Promessas e armadilhas no mundo dos M&As: O divórcio de Soma e Arezzo

Publicado 10.04.2025, 10:35

M&As sempre figuram entre as estratégias mais ambiciosas no mundo corporativo. A ideia de unir empresas para somar forças, expandir mercado ou obter novas capacidades é sedutora – mas também carregada de riscos. Décadas de pesquisas trazem um alerta sóbrio: muitas transações não entregam o valor prometido ao comprador. Ainda assim, o apetite por deals não diminuiu – pelo contrário, o volume global de M&As superou US$ 3,2 trilhões em 2023 e, no Brasil, as transações voltaram a crescer, com 1.582 operações em 2024 (+5% vs 2023).

O cenário atual mistura otimismo e cautela: se por um lado novos dados indicam melhora na taxa de sucesso das fusões, por outros casos recentes, como o iminente “divórcio” entre Arezzo&Co (BVMF:AZZA3) e Grupo Soma, lembram que armadilhas clássicas como conflitos culturais, avaliação equivocada de ativos e desalinhamento estratégico – continuam presentes.
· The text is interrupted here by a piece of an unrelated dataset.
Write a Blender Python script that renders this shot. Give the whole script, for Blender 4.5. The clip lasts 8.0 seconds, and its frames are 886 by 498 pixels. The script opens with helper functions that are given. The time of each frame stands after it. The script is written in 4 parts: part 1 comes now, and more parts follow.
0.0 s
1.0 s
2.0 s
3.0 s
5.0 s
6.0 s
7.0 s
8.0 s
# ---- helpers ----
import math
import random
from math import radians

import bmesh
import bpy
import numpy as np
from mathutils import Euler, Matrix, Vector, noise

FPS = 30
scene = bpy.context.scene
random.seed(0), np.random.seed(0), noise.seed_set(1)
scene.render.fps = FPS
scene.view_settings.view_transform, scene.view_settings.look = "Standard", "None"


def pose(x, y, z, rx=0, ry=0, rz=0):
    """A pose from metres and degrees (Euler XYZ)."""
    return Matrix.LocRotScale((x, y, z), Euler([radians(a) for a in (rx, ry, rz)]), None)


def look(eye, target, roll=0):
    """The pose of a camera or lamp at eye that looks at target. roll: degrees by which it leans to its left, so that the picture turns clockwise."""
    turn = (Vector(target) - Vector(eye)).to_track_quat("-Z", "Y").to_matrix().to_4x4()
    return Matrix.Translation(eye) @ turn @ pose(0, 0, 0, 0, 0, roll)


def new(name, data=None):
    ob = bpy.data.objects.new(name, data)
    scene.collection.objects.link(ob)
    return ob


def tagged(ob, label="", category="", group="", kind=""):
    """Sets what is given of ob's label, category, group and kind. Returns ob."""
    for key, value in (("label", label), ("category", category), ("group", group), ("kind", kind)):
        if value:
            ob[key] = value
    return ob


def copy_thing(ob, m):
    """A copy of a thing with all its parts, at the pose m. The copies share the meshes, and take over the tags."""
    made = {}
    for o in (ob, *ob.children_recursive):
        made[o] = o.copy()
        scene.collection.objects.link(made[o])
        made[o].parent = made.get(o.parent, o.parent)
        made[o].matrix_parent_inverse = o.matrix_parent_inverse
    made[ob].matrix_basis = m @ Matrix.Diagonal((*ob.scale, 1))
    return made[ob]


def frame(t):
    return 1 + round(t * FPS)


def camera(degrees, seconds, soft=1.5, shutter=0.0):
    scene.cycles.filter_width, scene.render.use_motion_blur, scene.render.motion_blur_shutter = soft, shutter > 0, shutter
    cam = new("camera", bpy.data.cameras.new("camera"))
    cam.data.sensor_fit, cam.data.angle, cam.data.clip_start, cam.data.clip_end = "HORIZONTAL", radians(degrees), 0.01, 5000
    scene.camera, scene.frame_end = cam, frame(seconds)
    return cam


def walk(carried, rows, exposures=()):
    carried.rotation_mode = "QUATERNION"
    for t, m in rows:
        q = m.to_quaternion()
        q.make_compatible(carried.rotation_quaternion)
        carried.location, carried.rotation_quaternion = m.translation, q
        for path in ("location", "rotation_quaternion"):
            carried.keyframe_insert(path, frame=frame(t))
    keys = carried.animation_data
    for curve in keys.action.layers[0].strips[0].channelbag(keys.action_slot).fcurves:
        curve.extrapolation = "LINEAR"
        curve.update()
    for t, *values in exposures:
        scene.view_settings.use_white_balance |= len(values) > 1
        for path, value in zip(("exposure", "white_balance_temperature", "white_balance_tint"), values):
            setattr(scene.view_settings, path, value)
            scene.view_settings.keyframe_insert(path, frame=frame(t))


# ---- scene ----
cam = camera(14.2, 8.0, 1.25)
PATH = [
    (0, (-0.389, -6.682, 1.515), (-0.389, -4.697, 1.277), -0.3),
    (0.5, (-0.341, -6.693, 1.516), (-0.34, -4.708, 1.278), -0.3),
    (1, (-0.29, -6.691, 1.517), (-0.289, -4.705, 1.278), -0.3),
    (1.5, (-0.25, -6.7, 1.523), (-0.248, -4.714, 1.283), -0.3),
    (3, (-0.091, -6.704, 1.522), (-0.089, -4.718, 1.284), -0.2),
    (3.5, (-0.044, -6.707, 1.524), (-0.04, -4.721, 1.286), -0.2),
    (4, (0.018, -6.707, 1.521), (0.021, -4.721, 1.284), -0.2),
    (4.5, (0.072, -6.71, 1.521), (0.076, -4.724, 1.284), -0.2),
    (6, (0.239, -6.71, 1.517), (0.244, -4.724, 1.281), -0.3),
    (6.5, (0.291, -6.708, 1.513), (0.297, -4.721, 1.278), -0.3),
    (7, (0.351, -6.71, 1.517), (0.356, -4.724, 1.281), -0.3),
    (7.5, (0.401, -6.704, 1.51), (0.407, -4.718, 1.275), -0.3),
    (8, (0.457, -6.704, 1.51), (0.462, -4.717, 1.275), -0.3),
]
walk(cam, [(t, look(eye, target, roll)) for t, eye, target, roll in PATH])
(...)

Sinais de que uma fusão pode fracassar

Muitas fusões começam sob aplausos e expectativas nas alturas – apenas para naufragarem silenciosamente nos bastidores da integração. Quais os indícios precoces de que um deal pode não dar certo? 
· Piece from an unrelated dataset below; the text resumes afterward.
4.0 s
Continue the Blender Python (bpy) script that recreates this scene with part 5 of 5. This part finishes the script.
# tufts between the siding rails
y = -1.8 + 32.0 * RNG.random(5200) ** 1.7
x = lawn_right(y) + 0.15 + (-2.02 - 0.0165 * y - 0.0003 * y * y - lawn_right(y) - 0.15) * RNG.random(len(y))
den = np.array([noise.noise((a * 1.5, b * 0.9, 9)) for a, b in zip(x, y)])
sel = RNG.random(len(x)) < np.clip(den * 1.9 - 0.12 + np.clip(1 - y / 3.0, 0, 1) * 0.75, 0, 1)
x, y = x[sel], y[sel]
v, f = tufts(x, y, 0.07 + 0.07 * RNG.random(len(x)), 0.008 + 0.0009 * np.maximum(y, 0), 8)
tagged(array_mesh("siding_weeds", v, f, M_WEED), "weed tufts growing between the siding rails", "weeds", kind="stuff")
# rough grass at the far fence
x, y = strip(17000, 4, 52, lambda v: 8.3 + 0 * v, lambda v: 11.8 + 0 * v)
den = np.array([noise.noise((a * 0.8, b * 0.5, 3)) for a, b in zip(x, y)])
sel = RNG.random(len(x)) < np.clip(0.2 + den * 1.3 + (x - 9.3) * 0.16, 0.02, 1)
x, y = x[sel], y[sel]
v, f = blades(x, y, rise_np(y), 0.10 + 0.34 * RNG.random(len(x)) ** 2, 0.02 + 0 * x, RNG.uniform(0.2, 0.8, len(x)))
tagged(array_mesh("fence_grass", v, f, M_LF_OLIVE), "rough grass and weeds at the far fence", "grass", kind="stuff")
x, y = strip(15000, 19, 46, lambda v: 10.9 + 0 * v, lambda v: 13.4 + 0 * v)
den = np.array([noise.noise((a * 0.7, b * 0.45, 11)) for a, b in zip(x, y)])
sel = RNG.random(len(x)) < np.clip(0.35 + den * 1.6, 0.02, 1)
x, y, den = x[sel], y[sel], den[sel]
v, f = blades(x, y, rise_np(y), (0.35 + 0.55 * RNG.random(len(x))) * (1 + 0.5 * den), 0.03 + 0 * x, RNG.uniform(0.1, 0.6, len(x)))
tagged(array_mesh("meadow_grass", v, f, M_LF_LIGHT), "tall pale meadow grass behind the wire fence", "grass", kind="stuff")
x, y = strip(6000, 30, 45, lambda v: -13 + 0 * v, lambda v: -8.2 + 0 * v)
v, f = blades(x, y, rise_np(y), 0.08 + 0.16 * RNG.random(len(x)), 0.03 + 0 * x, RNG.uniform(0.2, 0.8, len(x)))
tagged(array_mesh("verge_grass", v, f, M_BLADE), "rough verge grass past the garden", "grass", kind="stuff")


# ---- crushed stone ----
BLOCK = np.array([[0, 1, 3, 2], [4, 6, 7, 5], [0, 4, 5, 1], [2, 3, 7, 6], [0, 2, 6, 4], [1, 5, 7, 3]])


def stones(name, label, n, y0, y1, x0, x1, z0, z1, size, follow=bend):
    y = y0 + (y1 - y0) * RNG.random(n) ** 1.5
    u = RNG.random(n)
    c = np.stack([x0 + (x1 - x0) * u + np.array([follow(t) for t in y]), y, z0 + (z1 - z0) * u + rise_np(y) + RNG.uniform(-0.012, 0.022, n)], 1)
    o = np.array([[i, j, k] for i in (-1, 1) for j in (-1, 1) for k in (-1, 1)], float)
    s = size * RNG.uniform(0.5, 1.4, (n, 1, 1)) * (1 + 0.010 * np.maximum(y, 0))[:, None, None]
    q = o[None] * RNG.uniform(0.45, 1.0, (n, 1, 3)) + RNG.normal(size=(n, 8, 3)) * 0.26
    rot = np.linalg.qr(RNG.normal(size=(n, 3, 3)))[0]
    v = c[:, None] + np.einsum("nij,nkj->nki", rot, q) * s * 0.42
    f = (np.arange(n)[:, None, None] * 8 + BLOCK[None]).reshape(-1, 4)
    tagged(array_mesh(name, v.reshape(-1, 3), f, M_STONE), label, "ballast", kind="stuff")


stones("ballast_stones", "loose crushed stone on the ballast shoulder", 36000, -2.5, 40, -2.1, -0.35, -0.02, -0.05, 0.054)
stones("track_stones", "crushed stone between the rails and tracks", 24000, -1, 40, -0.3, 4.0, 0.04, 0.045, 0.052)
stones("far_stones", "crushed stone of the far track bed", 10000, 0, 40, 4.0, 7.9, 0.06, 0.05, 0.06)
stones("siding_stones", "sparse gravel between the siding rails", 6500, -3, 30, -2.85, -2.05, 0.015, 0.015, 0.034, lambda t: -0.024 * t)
  • Choque de culturas e liderança conflituosa: “Culture eats strategy for breakfast” já dizia o guru Peter Drucker. Diferenças profundas na cultura organizacional costumam minar fusões; valores e estilos de gestão incompatíveis geram desconfiança interna e êxodo de talentos. Um estudo da McKinsey indica que cerca de 70% das falhas em M&A decorrem de problemas de integração pós-aquisição, incluindo falhas de comunicação, conflitos culturais e perda de pessoal-chave. No Brasil, a Fundação Dom Cabral apurou proporção semelhante: 60% das transações fracassadas por aqui têm raízes em integração/cultura mal conduzida. Um sinal de alerta é quando lideranças das empresas combinadas não conseguem estabelecer uma relação de confiança e propósito comum logo nos primeiros meses – divergências nesse alto escalão tendem a contagiar toda a organização.
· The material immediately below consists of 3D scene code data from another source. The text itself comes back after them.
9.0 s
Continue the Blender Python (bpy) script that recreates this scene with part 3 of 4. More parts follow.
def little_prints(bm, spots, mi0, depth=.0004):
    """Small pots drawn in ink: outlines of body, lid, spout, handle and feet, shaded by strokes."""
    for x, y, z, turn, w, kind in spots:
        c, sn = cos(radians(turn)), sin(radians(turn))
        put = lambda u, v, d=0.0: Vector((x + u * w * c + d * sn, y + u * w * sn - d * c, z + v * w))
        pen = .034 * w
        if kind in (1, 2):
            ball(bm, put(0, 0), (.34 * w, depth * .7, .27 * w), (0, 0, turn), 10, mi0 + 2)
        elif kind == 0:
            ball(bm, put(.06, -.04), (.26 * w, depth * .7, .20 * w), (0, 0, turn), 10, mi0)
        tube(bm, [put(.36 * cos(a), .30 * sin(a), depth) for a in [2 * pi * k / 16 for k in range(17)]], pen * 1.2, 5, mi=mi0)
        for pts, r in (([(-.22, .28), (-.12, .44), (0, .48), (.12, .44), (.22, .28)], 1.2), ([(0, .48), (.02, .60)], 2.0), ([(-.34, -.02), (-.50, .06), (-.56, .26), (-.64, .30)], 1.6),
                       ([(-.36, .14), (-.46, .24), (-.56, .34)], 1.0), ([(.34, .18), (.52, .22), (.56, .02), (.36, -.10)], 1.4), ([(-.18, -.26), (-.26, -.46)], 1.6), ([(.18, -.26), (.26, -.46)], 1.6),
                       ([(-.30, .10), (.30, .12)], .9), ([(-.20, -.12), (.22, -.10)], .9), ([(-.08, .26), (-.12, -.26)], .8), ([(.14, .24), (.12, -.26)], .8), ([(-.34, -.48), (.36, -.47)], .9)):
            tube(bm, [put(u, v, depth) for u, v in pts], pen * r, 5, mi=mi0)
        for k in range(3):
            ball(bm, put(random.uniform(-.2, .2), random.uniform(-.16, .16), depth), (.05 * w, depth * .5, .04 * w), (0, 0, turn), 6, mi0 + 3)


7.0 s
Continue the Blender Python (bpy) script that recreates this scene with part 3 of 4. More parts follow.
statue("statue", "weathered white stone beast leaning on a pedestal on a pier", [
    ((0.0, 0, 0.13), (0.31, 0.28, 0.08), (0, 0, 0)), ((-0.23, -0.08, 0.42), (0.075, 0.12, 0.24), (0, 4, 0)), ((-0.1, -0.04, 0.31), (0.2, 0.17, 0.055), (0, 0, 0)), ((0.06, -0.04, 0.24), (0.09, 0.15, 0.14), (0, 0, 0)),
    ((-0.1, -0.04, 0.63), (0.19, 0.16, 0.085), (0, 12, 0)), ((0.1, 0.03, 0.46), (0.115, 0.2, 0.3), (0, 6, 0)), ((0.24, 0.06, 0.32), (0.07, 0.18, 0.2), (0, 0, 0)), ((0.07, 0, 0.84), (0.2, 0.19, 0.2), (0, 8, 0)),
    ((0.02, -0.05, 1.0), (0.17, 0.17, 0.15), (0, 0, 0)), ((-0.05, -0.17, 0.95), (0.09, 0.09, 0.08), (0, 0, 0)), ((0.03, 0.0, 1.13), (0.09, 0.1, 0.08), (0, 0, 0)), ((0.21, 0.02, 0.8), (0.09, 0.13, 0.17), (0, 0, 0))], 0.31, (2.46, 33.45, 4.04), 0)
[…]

  • Avaliação inadequada e “overpayment”: pagar caro demais por uma aquisição é outro erro comum. Muitas vezes, executivos se deslumbram pelos alvos e superestimam sinergias, aceitando preços que somente se justificariam em cenário onde “todo dia faz sol”. Um estudo da KPMG com ~9.000 M&As mostrou que a sinergia projetada é frequentemente superestimada e usada para embasar avaliações infladas. Depois do fechamento, a realidade cobra seu preço: receitas que não se materializam e economias de custo aquém do esperado destroem valor. Indicativos disso incluem múltiplos de aquisição muito acima dos comparáveis de mercado, ou pressa excessiva em fechar negócio sem a due diligence (na tradução literal: “devida diligência”) bem feita. Vale lembrar: quando uma empresa é adquirida, geralmente é ótimo para os acionistas da vendida – o desafio é fazer o prêmio pago valer a pena para o comprador.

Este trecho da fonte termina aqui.